Segundo o Ministério da Cidadania, o Auxílio Brasil em novembro terá um reajuste de 20%, com o benefício médio passando de 189 reais para cerca de 200. Esse aumento será concedido com as sobras de orçamento do Bolsa Família. Após o pagamento do Auxílio Emergencial durante sete meses deste ano, será possível financiar esse aumento, porém não há como chegar nos 400 reais planejados. A ideia do governo Bolsonaro era pagar o auxílio turbinado já em novembro porque, neste mês, foram feitos os últimos pagamentos do auxílio emergencial.
Com a promessa de aumento feita antes mesmo de haver meios de bancar o programa, o governo corre para resolver a equação. Até o meio de outubro, a aposta era em um benefício de 300 reais, que para ser bancado dependia da abertura de espaço fiscal via PEC dos Precatórios e a aprovação da reforma do Imposto de Renda, já que a alíquota sobre dividendos e juros sobre capital próprio seriam as fontes para financiar o programa de forma permanente. Com o enrosco do IR no Senado, Bolsonaro decidiu aumentar a aposta. Ordenou aos auxiliares um programa de 400 reais — mesmo que isso furasse o teto de gastos. Já que não há fonte permanente para o programa, o aumento será concedido apenas até o fim de 2022. A ideia do governo era já pagar o benefício de 400 reais em novembro, mas como a PEC dos Precatórios ainda não foi votada na Cãmara, o Ministério da Cidadania admitiu que o benefício no próximo mês terá um valor menor.
O que é a PEC
A PEC dos Precatórios é uma Proposta de Emenda à Constituição que altera as regras para o pagamento de dívidas judiciais do governo que já transitaram em julgado, ou seja, já passaram por todas as instâncias e precisam ser pagas. O texto que está na Câmara dos Deputados propõe um limite para o pagamento dessas dívidas, corrigido pela inflação. Para 2022, cerca de 40 bilhões de reais serão autorizados para os precatórios, caso a MP seja aprovada. O valor total devido pelo governo no próximo ano é de 89,1 bilhões de reais.

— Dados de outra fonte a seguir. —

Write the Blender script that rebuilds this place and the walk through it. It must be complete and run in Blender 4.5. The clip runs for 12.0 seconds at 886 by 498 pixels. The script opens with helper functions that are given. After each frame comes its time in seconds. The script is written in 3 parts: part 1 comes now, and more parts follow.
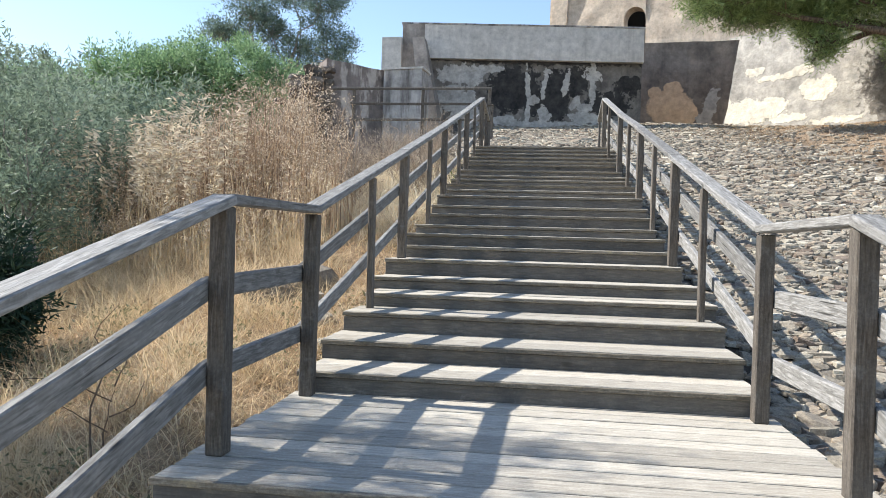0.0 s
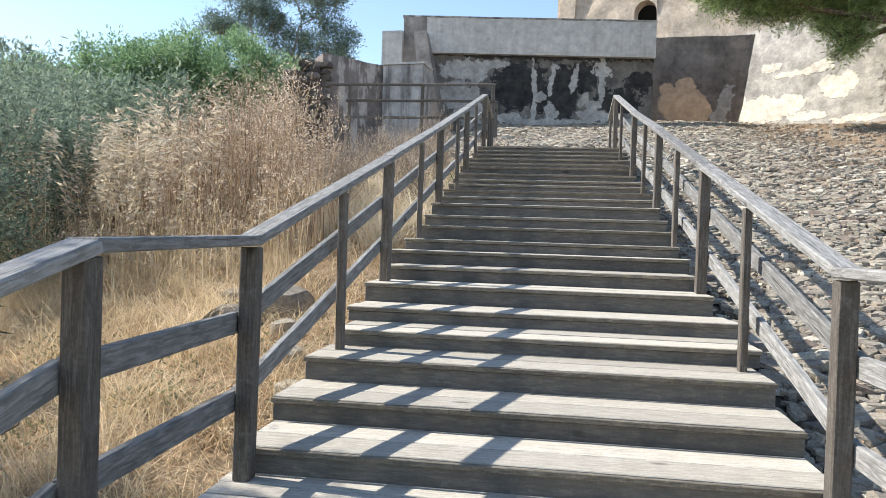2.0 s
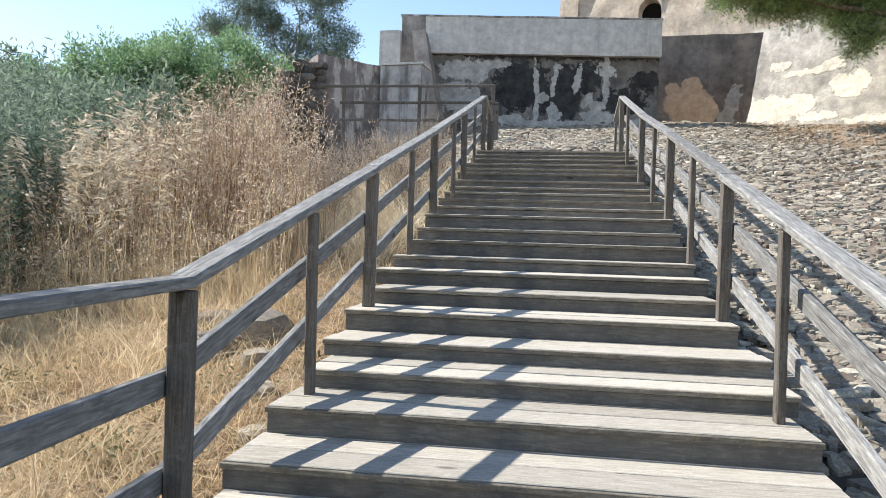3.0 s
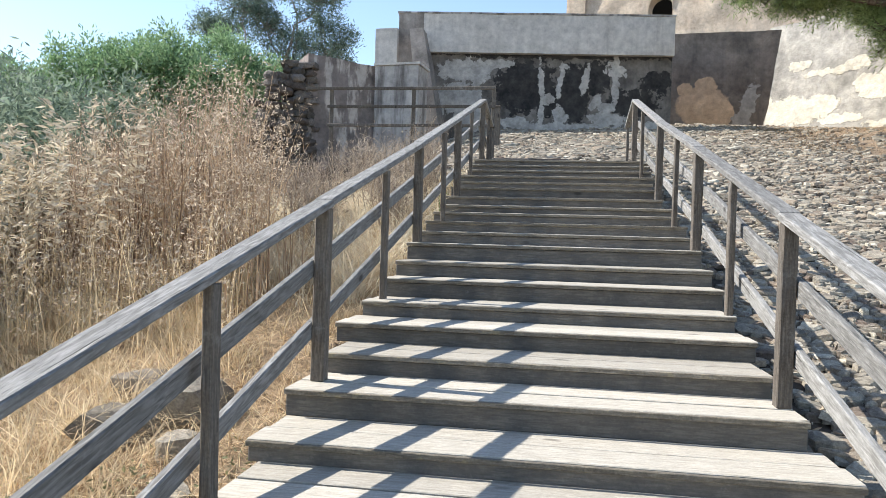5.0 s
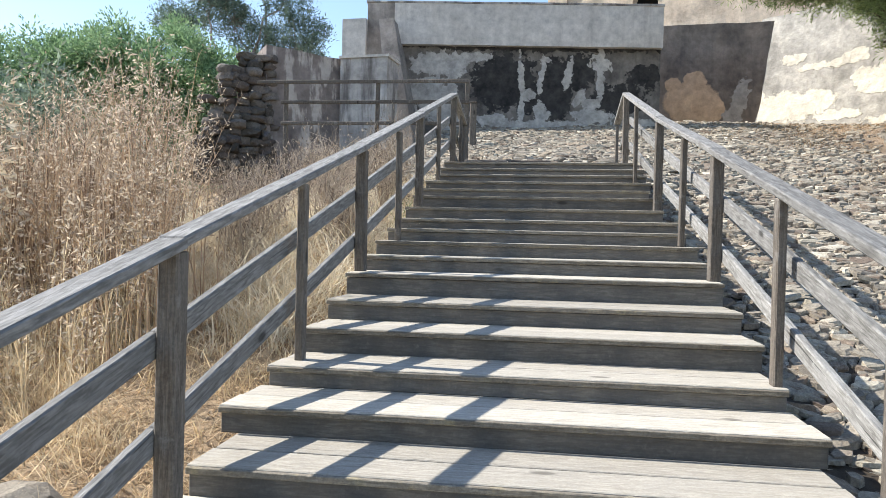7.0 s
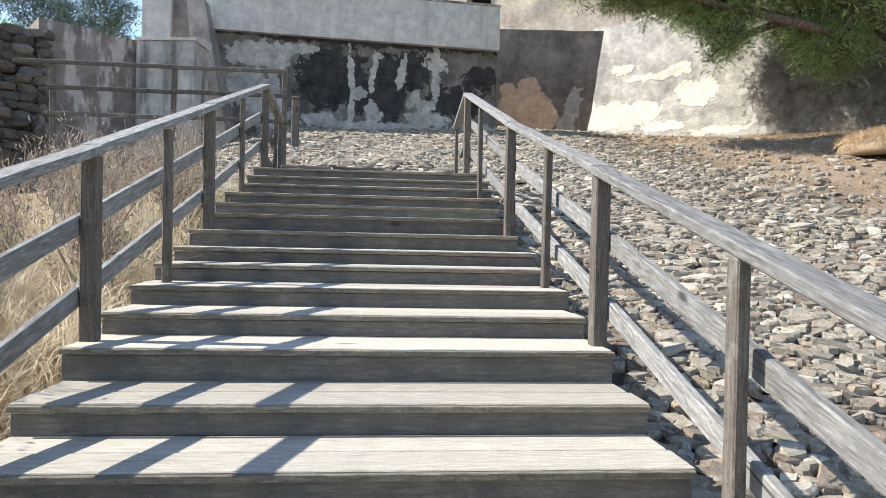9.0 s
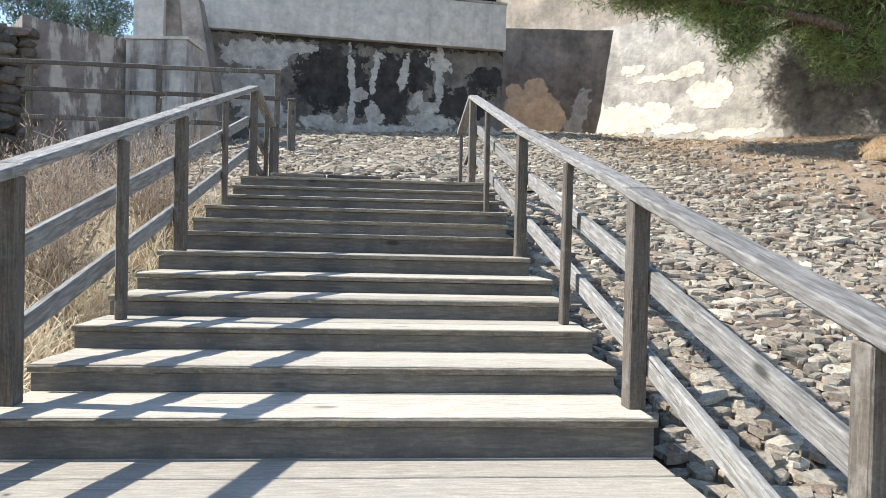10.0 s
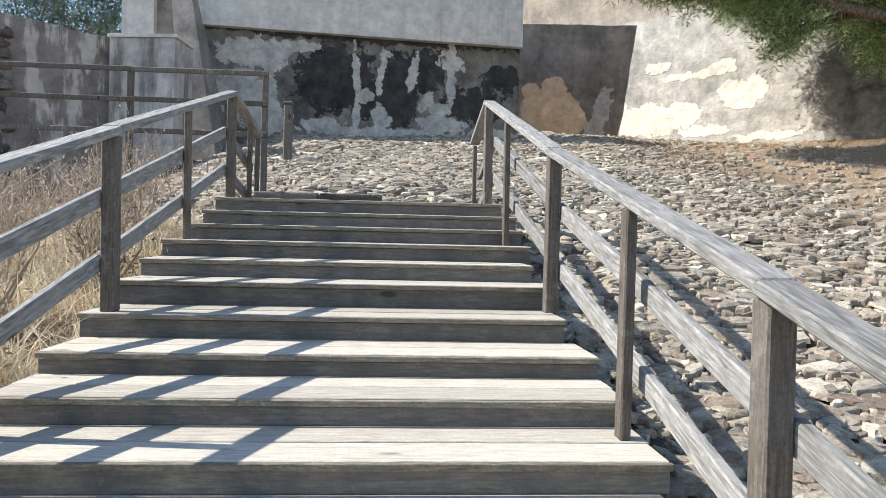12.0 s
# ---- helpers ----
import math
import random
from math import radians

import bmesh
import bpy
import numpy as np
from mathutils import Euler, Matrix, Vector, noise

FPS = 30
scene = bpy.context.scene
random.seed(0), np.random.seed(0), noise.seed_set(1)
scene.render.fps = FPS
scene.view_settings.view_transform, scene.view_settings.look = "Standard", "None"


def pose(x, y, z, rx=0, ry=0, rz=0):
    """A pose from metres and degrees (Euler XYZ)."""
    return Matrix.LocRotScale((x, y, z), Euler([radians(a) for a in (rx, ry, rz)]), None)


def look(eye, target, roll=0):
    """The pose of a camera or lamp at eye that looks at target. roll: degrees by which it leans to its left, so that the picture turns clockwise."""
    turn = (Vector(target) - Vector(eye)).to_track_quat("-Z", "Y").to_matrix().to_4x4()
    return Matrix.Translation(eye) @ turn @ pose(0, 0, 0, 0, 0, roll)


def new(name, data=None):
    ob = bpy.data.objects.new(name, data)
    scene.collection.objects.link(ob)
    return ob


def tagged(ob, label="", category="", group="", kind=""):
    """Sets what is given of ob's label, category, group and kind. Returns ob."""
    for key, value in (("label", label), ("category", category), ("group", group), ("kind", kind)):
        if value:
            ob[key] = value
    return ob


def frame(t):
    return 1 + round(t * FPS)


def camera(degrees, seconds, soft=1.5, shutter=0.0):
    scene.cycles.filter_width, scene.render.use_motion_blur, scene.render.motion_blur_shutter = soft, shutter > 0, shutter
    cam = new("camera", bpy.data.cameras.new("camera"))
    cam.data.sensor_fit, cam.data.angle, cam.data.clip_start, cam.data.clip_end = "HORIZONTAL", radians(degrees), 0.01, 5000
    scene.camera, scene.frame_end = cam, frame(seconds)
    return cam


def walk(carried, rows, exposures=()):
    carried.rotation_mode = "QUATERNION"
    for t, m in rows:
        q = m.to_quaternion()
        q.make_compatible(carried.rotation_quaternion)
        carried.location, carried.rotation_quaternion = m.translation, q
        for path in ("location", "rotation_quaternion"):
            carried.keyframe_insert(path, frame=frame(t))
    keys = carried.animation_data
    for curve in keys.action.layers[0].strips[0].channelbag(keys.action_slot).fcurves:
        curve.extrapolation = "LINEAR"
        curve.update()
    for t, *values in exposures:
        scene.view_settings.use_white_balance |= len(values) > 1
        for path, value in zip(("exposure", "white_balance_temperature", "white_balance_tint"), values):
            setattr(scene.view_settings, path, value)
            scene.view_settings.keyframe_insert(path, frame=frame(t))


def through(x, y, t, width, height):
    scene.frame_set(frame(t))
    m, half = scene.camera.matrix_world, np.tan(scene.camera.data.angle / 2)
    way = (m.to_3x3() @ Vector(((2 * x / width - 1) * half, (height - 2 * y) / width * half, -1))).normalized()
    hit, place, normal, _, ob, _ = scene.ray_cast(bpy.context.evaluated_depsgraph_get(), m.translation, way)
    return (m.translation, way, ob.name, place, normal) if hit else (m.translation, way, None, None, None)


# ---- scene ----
cam = camera(63.2, 12.0, 0.6)
PATH = [
    (0, (0.064, 0.072, 1.553), (-0.21, 2.053, 1.541), 1.7),
    (0.5, (0.108, 0.308, 1.626), (-0.171, 2.288, 1.612), 1.7),
    (1, (0.133, 0.496, 1.665), (-0.151, 2.475, 1.647), 1.8),
    (1.5, (0.071, 0.745, 1.723), (-0.218, 2.724, 1.704), 1.8),
    (2, (0.061, 0.996, 1.755), (-0.23, 2.974, 1.732), 1.9),
    (2.5, (0.086, 1.303, 1.832), (-0.205, 3.282, 1.808), 1.9),
    (3, (0.061, 1.608, 1.9), (-0.239, 3.585, 1.878), 1.7),
    (3.2, (0.043, 1.749, 1.947), (-0.261, 3.726, 1.922), 1.6),
    (4.8, (0.075, 2.664, 2.193), (-0.238, 4.639, 2.164), 1.7),
    (5, (0.061, 2.787, 2.214), (-0.256, 4.762, 2.189), 1.7),
    (5.5, (0.089, 3.065, 2.211), (-0.233, 5.038, 2.184), 1.7),
    (6, (0.126, 3.435, 2.341), (-0.199, 5.408, 2.313), 1.4),
    (6.5, (0.093, 3.838, 2.381), (-0.215, 5.814, 2.35), 1.2),
    (6.7, (0.081, 3.98, 2.397), (-0.218, 5.957, 2.366), 1.2),
    (8.3, (0.048, 5.309, 2.617), (0.07, 7.309, 2.608), 1.4),
    (8.5, (0.064, 5.446, 2.631), (0.145, 7.444, 2.62), 1.2),
    (9, (0.112, 5.765, 2.684), (0.297, 7.756, 2.668), 1.2),
    (9.5, (0.14, 6.093, 2.732), (0.323, 8.085, 2.714), 1.2),
    (10, (0.179, 6.421, 2.842), (0.353, 8.414, 2.827), 1.3),
    (10.5, (0.215, 6.748, 2.949), (0.377, 8.741, 2.934), 1.3),
    (11, (0.214, 7.026, 3.026), (0.368, 9.02, 3.008), 1.3),
    (11.5, (0.26, 7.287, 3.093), (0.406, 9.282, 3.074), 1.4),
    (12, (0.296, 7.595, 3.164), (0.434, 9.59, 3.141), 1.3),
]
walk(cam, [(t, look(eye, target, roll)) for t, eye, target, roll in PATH], [(0.0, 0.97), (6.0, 0.98), (8.5, 1.04), (12.0, 1.03)])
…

A abertura de quase 50 bilhões no teto de gastos, porém, não é suficiente para bancar o auxílio de 400 reais, segundo a equipe econômica. Para manter o discurso de austeridade fiscal — mesmo que o mercado financeiro já tenha precificado o estouro do teto — o governo tenta então manejar o teto na MP. Além do limite dos precatórios, o texto estabelece uma alteração na correção da âncora fiscal, trocando o período de julho a junho para janeiro a dezembro. Com a disparada da inflação em 2021, o governo teria então um espaço maior para gastar no próximo ano. Segundo as contas do relator, deputado Hugo Motta (Republicanos -PB), serão abertos 83 bilhões de reais de espaço no Orçamento do próximo ano.

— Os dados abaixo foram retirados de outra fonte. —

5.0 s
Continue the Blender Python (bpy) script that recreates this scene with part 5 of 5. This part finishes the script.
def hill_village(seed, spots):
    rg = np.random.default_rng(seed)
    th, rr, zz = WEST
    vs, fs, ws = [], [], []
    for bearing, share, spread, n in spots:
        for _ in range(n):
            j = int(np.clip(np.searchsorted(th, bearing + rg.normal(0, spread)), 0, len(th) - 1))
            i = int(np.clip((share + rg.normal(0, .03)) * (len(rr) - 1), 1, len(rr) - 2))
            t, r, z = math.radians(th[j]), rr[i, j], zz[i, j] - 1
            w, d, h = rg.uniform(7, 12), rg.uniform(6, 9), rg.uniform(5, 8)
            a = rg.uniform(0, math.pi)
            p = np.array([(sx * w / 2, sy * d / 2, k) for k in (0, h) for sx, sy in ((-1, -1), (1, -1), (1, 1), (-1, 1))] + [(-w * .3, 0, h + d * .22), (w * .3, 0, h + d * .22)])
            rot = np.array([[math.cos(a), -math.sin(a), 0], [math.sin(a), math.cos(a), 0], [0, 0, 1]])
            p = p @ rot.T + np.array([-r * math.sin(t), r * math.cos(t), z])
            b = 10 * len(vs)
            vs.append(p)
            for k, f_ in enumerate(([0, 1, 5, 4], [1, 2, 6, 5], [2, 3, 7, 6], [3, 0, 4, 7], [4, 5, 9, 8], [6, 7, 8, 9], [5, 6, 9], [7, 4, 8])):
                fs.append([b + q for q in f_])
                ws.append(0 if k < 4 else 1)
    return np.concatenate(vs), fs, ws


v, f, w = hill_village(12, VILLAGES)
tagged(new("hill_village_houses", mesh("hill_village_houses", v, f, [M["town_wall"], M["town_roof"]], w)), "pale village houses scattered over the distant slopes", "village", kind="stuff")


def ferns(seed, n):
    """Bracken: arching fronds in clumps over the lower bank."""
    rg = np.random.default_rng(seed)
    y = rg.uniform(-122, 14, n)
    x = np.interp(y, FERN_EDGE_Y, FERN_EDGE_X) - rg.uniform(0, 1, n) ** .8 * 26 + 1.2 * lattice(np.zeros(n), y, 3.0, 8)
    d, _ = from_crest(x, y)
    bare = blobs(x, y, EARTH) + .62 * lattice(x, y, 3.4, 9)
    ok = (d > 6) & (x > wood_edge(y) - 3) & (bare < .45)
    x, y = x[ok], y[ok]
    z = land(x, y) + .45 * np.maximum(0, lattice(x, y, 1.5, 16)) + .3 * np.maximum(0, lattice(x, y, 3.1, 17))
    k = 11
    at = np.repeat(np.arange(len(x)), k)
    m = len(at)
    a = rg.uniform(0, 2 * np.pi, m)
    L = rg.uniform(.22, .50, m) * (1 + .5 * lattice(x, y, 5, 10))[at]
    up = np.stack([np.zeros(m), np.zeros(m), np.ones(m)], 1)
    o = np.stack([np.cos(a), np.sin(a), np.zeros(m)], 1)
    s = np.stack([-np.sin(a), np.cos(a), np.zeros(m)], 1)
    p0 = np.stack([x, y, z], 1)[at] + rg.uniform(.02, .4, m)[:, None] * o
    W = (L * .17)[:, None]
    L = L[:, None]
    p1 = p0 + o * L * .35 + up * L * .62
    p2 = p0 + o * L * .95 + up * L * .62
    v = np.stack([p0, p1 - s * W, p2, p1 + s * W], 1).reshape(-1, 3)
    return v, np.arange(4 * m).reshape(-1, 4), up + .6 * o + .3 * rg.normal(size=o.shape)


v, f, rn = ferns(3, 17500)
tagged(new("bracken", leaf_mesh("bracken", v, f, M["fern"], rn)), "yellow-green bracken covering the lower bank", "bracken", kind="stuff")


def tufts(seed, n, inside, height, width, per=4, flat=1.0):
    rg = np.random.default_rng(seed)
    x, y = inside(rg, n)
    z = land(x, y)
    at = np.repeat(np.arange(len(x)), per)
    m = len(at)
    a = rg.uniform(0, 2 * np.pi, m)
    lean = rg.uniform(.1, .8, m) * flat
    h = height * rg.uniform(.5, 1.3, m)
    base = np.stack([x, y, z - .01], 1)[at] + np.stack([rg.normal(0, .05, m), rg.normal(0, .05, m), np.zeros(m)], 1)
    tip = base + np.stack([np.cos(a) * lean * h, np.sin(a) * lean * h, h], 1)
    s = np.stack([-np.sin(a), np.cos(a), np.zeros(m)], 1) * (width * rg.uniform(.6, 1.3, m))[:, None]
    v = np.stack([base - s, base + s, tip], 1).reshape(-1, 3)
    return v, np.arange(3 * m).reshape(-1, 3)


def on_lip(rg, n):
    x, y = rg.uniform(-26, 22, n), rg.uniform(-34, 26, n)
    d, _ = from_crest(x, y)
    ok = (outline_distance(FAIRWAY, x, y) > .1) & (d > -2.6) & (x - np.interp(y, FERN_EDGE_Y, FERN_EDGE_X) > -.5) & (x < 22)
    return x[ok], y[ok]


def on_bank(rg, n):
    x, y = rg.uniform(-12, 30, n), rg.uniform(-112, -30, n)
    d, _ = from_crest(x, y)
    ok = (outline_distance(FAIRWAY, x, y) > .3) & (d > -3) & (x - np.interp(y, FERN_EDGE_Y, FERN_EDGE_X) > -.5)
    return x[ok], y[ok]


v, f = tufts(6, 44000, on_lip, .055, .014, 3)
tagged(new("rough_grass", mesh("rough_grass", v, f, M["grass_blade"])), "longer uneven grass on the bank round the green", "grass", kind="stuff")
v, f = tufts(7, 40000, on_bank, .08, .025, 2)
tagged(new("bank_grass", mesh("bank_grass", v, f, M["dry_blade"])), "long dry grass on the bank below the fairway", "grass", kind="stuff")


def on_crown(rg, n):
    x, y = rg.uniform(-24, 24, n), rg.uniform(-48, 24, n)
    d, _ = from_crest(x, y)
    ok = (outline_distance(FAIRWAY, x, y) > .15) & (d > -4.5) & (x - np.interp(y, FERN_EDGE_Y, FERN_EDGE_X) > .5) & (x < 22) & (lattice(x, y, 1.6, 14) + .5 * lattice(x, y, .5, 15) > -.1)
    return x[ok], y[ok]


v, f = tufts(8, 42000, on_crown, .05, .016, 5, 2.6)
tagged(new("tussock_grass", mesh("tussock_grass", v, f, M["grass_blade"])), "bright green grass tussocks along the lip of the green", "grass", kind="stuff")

Para que haja esse espaço, entretanto, é preciso que a medida seja aprovada. Havia a expectativa que a PEC passasse nesta semana, mas, devido ao quórum baixo em Brasília, o projeto deve ser apreciado só na próxima semana na Câmara dos Deputados. Caso aprovada, a matéria segue ainda para o Senado. Apenas depois de aprovada, é promulgada.
De acordo com os técnicos, como a lei deixa de valer em 10 de novembro, a partir desta data não haverá base legal para o governo transferir o dinheiro por meio do programa Bolsa Família.